SUPPLIED MATERIAL:
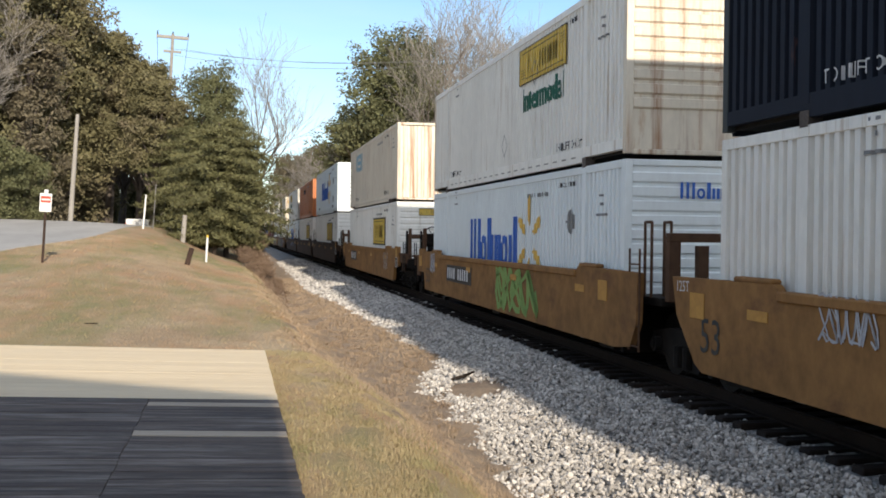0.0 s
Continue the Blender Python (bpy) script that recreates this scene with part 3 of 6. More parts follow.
def bare_tree(name, label, height, spread, seed, depth=5, mat=None, stems=1, category="tree"):
    g = random.Random(seed)
    t = thing(name, label, category)
    v, f = [], []
    tv, tf = [], []

    def grow(p, d, length, r, level):
        steps = 3
        for i in range(steps):
            q = p + d * (length / steps)
            r2 = r * 0.86
            if level < 3:
                tube(v, f, p, q, max(r, 0.013), max(r2, 0.011), 5)
            else:
                tube(tv, tf, p, q, max(r, 0.011), max(r2, 0.009), 3)
            p, r = q, r2
            d = (d + Vector((g.uniform(-1, 1), g.uniform(-1, 1), g.uniform(-0.5, 0.8))) * 0.16).normalized()
            if level and level < depth and i < steps - 1:
                side = (d + Vector((g.uniform(-1, 1), g.uniform(-1, 1), g.uniform(-0.2, 0.6))) * 0.9).normalized()
                grow(p, side, length * g.uniform(0.5, 0.75), r * 0.5, level + 1)
        if level < depth:
            for _ in range(2 if level else 4):
                side = (d + Vector((g.uniform(-1, 1), g.uniform(-1, 1), g.uniform(-0.1, 0.5))) * spread).normalized()
                grow(p, side, length * g.uniform(0.62, 0.85), r * 0.68, level + 1)

    for s in range(stems):
        d = Vector((0.35 * g.uniform(-1, 1) * (stems > 1), 0.35 * g.uniform(-1, 1) * (stems > 1), 1)).normalized()
        grow(Vector((0.25 * s * (stems > 1), 0, -0.2)), d, height * 0.3, 0.018 * height, 0)
    put("trunk", raw(v, f, BARK, "trunk"), t)
    put("twig_mass", raw(tv, tf, mat or TWIG, "twig_mass"), t)
    return t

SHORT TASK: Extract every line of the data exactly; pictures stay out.

SOLUTION TO THE EXERCISE:
0.0 s
Continue the Blender Python (bpy) script that recreates this scene with part 3 of 6. More parts follow.
def bare_tree(name, label, height, spread, seed, depth=5, mat=None, stems=1, category="tree"):
    g = random.Random(seed)
    t = thing(name, label, category)
    v, f = [], []
    tv, tf = [], []

    def grow(p, d, length, r, level):
        steps = 3
        for i in range(steps):
            q = p + d * (length / steps)
            r2 = r * 0.86
            if level < 3:
                tube(v, f, p, q, max(r, 0.013), max(r2, 0.011), 5)
            else:
                tube(tv, tf, p, q, max(r, 0.011), max(r2, 0.009), 3)
            p, r = q, r2
            d = (d + Vector((g.uniform(-1, 1), g.uniform(-1, 1), g.uniform(-0.5, 0.8))) * 0.16).normalized()
            if level and level < depth and i < steps - 1:
                side = (d + Vector((g.uniform(-1, 1), g.uniform(-1, 1), g.uniform(-0.2, 0.6))) * 0.9).normalized()
                grow(p, side, length * g.uniform(0.5, 0.75), r * 0.5, level + 1)
        if level < depth:
            for _ in range(2 if level else 4):
                side = (d + Vector((g.uniform(-1, 1), g.uniform(-1, 1), g.uniform(-0.1, 0.5))) * spread).normalized()
                grow(p, side, length * g.uniform(0.62, 0.85), r * 0.68, level + 1)

    for s in range(stems):
        d = Vector((0.35 * g.uniform(-1, 1) * (stems > 1), 0.35 * g.uniform(-1, 1) * (stems > 1), 1)).normalized()
        grow(Vector((0.25 * s * (stems > 1), 0, -0.2)), d, height * 0.3, 0.018 * height, 0)
    put("trunk", raw(v, f, BARK, "trunk"), t)
    put("twig_mass", raw(tv, tf, mat or TWIG, "twig_mass"), t)
    return t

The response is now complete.